Definitely! Benin is a fascinating destination with a rich cultural heritage and wonderful landscapes. The best time to visit Benin is probably during the dry season, from November to February as this is the time with the more comfortable temperatures and lower humidity. Immerse yourself in the unique Voodoo culture, visit the UNESCO-listed Royal Palaces of Abomey and have some amazing wildlife experiences in the Pendjari National Park. Check for local festivals or events that may be happening during your visit as this will add an extra layer of cultural richness to your experience.

Rural Benin

Is Benin a beautiful country?

Benin is a beautiful place to visit as it has a rich cultural heritage, wonderful scenery and lively communities. From the historical city of Ouidah to the stunning Pendjari National Park, there is a lot to do there. It has a unique blend of traditions, festivals and natural beauty making Benin a very captivating destination if you fancy a unique experience. When you plan your visit try to make the effort to go to the local festivals and events as this will give you a much deeper cultural experience.
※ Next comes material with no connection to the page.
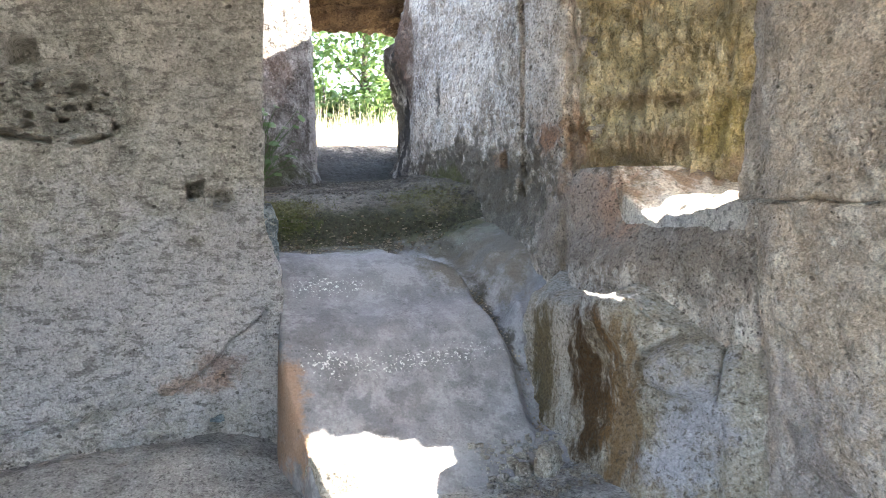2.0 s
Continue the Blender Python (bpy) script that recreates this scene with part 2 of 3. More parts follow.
M_BLOCK = rock("stained_tuff", (0.3, 0.25, 0.18), (0.38, 0.34, 0.28), (0.5, 0.47, 0.42), lichen=0.35, pores=0.5, zones=[
    ((0.085, 0.05, 0.022), (1.9, 3.08, 0.42), (0.25, 0.22, 0.42), 1.0, 3.0, (4.0, 4.0, 0.8)),
    ((0.13, 0.1, 0.05), (1.9, 3.48, 0.35), (0.2, 0.16, 0.45), 0.95, 3.0, (4.0, 4.0, 0.8)),
    ((0.2, 0.12, 0.05), (1.9, 2.85, 0.3), (0.2, 0.12, 0.4), 0.8, 3.0, (4.0, 4.0, 0.8)),
    ((0.5, 0.47, 0.42), (1.9, 3.3, 0.45), (0.2, 0.08, 0.35), 0.8, 4.0, (3.0, 3.0, 0.9)),
    ((0.45, 0.45, 0.5), (1.9, 2.55, 0.35), (0.3, 0.2, 0.35), 0.8, 5.0),
    ((0.38, 0.22, 0.14), (2.2, 3.3, 1.1), (0.2, 0.4, 0.16), 0.7, 7.0),
    ((0.34, 0.36, 0.37), (2.0, 3.3, 0.82), (0.3, 0.6, 0.13), 0.6, 6.0)])
M_STEP = rock("worn_grey_tuff", (0.165, 0.16, 0.165), (0.24, 0.232, 0.236), (0.295, 0.288, 0.29), lichen=0.0, pores=0.3, relief=0.28, grime=0.2, hollow_shade=0.1, speck=0.08, fine=0.4, big=2.4, flecks=[
    (WHITE, (0.92, 3.66, 0.47), (0.24, 0.2, 0.16), 0.8, 52.0),
    (WHITE, (1.35, 3.62, 0.46), (0.75, 0.12, 0.12), 0.8, 75.0),
    (WHITE, (1.0, 4.1, 0.76), (0.42, 0.13, 0.12), 0.8, 68.0)], zones=[
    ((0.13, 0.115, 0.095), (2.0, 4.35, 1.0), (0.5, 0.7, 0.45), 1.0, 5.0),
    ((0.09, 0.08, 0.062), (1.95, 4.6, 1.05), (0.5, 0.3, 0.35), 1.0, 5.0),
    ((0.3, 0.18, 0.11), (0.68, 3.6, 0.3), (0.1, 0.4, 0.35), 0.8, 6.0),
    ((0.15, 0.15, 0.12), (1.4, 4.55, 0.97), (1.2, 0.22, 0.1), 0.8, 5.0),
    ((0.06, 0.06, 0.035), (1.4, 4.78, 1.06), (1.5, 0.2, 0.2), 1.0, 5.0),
    (MOSS, (0.9, 4.82, 1.14), (0.24, 0.2, 0.14), 0.9, 9.0),
    (MOSS, (1.95, 5.0, 1.2), (0.32, 0.35, 0.16), 0.85, 7.0),
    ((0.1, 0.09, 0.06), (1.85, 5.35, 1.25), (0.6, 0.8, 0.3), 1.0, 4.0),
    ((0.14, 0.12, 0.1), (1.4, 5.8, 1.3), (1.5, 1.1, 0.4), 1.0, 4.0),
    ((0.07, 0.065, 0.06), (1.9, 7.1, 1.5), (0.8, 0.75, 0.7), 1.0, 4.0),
    # gutter: corner shade put into the colour
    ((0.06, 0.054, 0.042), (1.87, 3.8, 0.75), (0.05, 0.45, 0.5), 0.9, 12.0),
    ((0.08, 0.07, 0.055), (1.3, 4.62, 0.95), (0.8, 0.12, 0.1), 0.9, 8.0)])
M_PASS = rock("dark_earth_and_rock", (0.052, 0.043, 0.034), (0.082, 0.069, 0.055), (0.14, 0.12, 0.098), lichen=0.2, lichen_colour=(0.34, 0.31, 0.26), pores=0.4, relief=0.9, grain=0.8, zones=[
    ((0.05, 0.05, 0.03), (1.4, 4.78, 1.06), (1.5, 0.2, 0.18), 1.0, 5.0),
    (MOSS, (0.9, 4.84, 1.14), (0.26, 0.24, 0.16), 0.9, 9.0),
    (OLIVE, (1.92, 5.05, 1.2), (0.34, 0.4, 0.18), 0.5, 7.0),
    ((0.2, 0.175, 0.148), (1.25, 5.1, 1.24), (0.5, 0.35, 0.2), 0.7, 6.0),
    # floor under the tunnel roof: shade painted in as darker colour
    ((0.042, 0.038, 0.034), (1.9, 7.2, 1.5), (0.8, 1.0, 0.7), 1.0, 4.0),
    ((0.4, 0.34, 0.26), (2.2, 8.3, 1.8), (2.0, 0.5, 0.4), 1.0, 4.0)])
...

What are the beaches like in Benin?

Benin has a variety of beaches along its coastline, offering a variety of landscapes and different vibes. Cotonou, which is the economic hub, has urban beaches with a lively atmosphere and there are lots of busy markets nearby with local vendors selling everything from fresh coconut water to handmade crafts.

If you fancy a bit more peaceful on the beach then Grand Popo is a good place to go, known for its quiet charm and traditional fishing villages with sandy stretches of beach perfect for a leisurely stroll or for just unwinding to the sound of the waves. Take your pick depending on what you like.


To conclude: A trip to Benin will be a unique opportunity to visit a culturally enriching and unique place, something totally different and very special. Happy travels!!